MYAN has developed the following resources to support advocacy:
MYAN and the Australian Youth Affairs Coalition (AYAC) are pleased the launch an exciting resource, Young People Creating Change: a toolkit for developing advocacy skills with young people.
The Australian Youth Affairs Coalition (AYAC) partnered with MYAN to adapt AYAC’s original toolkit, to ensure that it is inclusive of young people from CaLD backgrounds.
The new Toolkit is designed as a resource for young people and those who work with young people, to deliver a 2-day introductory training program. This program includes an introduction to advocacy activities and skills; the opportunity to explore how young people might apply these skills and promote their own ideas; and practical strategies for creating change in their community. It encourages young people to build on their existing experience, knowledge and stories.
A Framework for Effective Storytelling is a resource included in Young People Creating Change: a toolkit for developing advocacy skills with young people which provides a framework for purposeful and impactful storytelling as a tool for advocacy.
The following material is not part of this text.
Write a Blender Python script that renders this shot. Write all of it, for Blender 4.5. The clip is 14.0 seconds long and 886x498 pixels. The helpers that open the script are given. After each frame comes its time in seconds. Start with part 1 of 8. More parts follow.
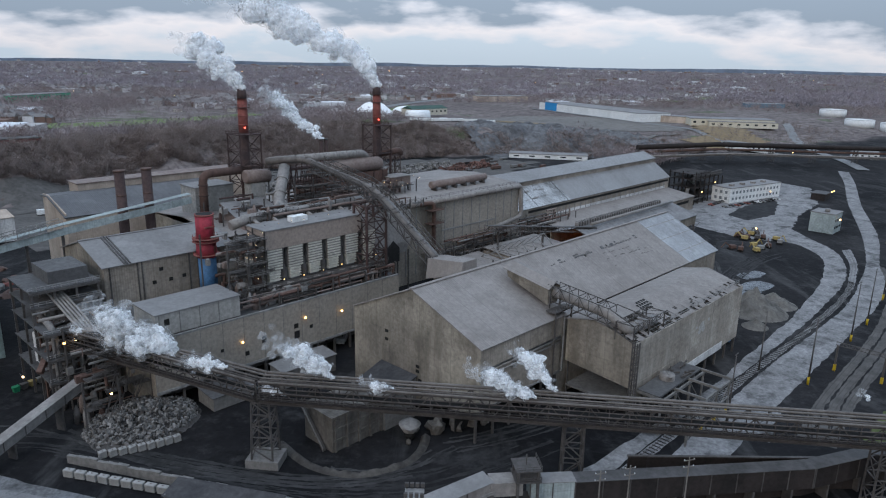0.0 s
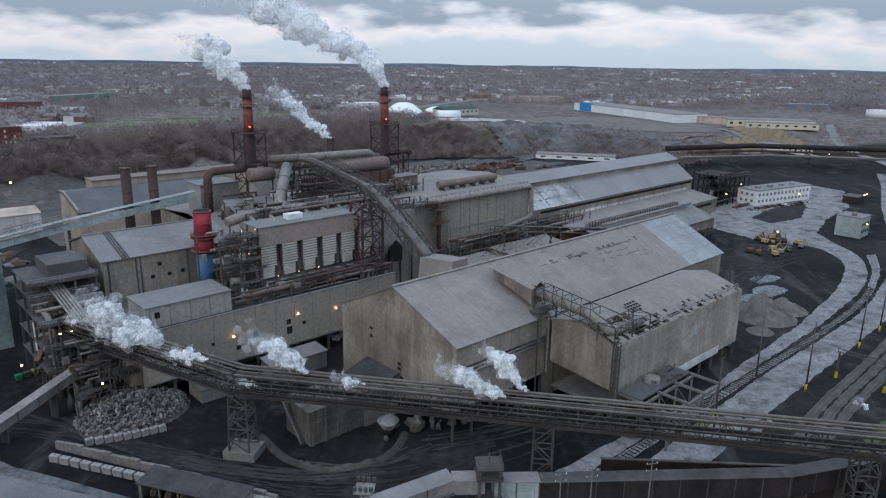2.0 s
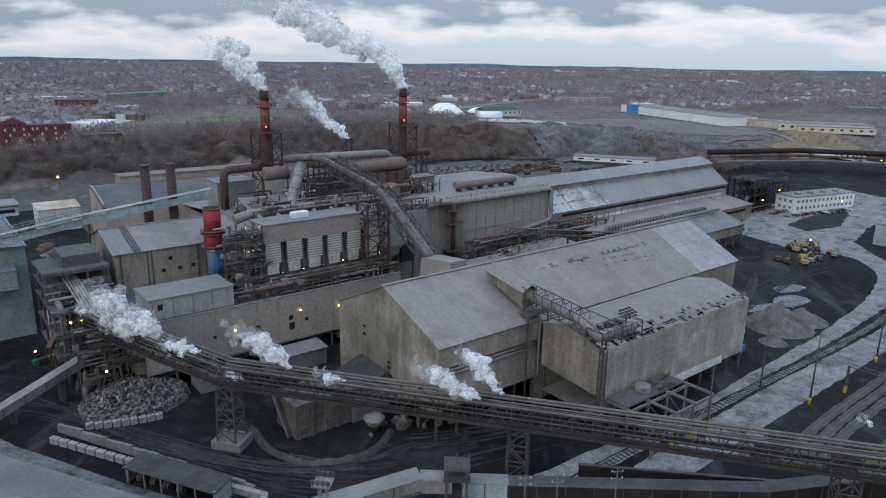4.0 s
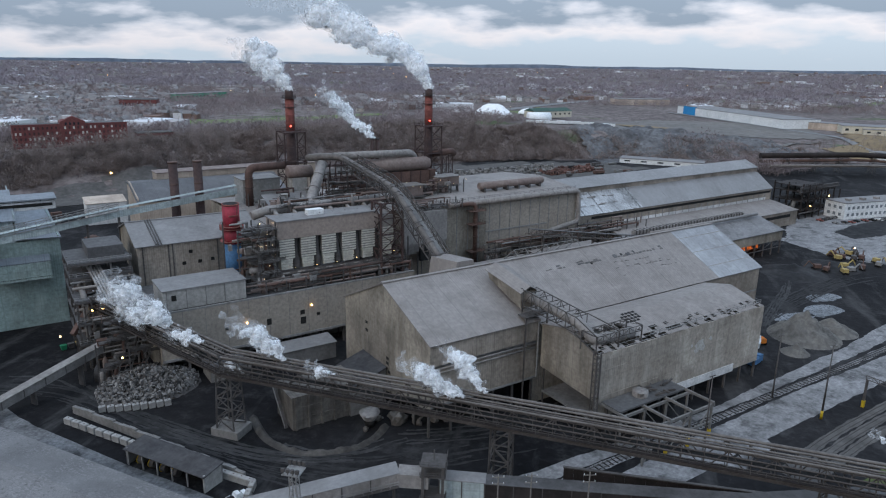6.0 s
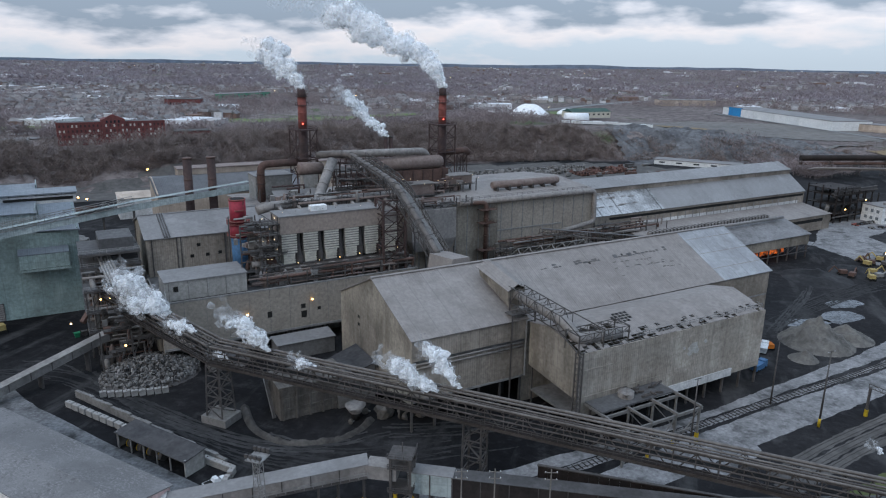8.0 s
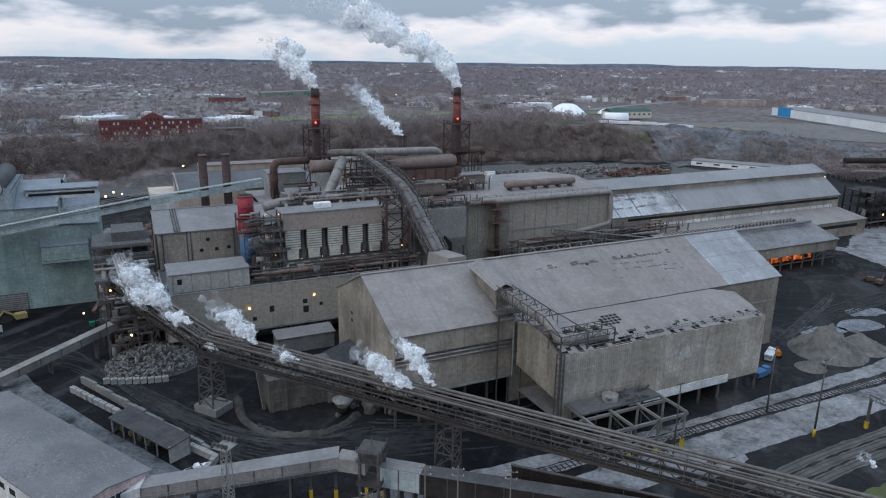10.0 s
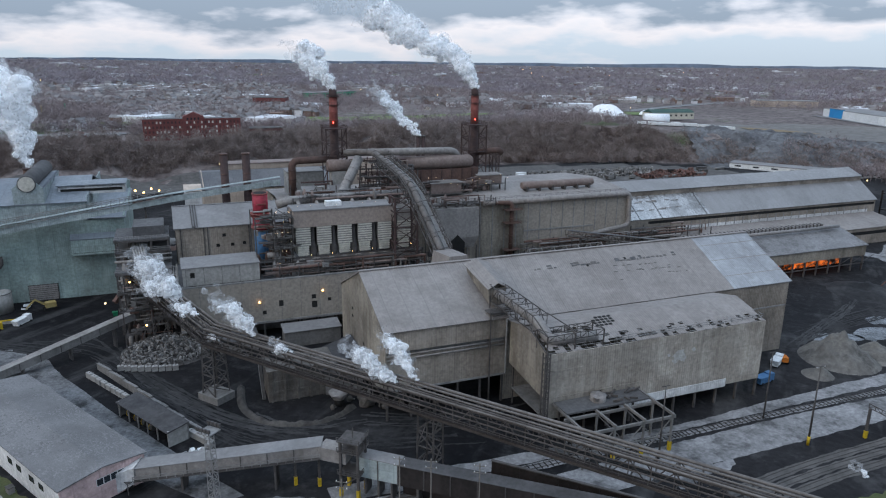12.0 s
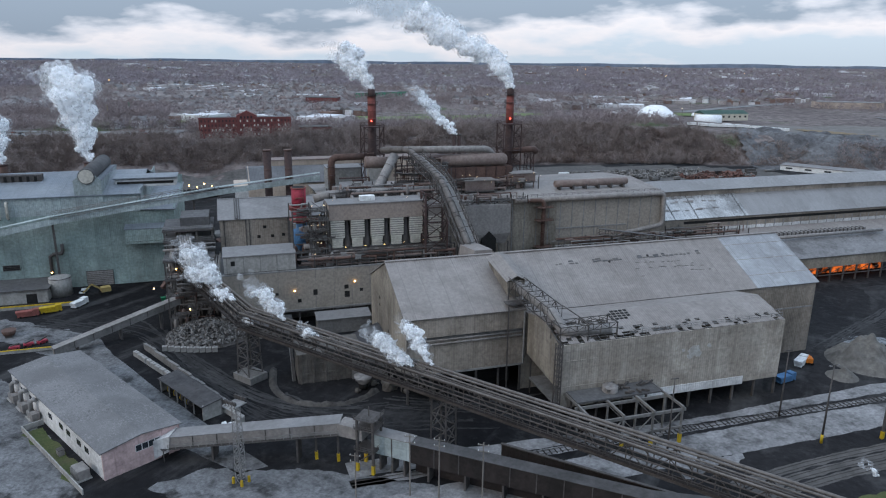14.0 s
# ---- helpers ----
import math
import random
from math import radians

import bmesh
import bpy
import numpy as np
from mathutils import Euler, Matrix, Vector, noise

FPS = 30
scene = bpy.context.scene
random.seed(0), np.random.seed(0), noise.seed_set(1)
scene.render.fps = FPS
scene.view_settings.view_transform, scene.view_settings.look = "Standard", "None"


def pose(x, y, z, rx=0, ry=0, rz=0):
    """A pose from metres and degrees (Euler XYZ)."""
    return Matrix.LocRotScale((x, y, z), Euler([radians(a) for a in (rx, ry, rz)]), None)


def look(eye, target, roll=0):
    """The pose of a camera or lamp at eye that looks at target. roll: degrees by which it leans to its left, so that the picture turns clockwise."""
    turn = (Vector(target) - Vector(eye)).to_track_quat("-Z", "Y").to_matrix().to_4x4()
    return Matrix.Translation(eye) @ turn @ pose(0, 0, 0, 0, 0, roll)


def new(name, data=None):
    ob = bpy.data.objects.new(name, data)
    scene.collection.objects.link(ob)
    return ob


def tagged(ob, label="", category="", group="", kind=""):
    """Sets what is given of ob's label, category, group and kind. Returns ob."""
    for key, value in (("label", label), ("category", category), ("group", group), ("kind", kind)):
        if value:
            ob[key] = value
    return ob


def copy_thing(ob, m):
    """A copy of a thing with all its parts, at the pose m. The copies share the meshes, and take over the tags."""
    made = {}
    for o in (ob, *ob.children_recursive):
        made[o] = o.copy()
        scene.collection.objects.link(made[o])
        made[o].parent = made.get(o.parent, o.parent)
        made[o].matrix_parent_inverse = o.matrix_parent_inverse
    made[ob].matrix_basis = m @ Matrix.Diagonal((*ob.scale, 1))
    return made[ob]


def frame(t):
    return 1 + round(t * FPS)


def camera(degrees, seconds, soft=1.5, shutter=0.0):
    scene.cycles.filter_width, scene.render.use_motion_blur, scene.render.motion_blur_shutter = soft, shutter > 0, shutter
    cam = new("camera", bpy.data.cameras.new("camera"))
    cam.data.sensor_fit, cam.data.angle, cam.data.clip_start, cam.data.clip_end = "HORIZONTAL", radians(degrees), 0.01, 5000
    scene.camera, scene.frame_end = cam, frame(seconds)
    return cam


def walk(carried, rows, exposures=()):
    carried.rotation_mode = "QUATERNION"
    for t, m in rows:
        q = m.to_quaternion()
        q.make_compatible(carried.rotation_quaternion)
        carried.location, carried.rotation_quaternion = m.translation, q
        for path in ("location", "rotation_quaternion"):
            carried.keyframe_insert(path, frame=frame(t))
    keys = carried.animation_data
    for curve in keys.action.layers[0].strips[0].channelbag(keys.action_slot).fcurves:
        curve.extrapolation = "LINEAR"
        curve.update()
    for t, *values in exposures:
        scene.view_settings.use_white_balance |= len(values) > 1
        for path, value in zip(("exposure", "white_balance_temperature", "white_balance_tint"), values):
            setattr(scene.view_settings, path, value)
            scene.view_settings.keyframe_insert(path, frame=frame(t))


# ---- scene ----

Adapted from “Tell Me a Story” by Eric Friedenwald-Fishman, 2012.
The Advocacy Planning Process is a resource included in Young People Creating Change: a toolkit for developing advocacy skills with young people outlining a simple step-by-step planning process for successful advocacy campaigns.
Basic Presentation Tips: Dos and Don’ts is a resource included in Young People Creating Change: a toolkit for developing advocacy skills with young people providing tips for public speaking and presentations for effectively engaging an audience and communicating your message.
Handling Tricky Questions is a resource included in Young People Creating Change: a toolkit for developing advocacy skills with young people giving helpful suggestions for effective responses when handling tricky questioning of, or opposition to your cause.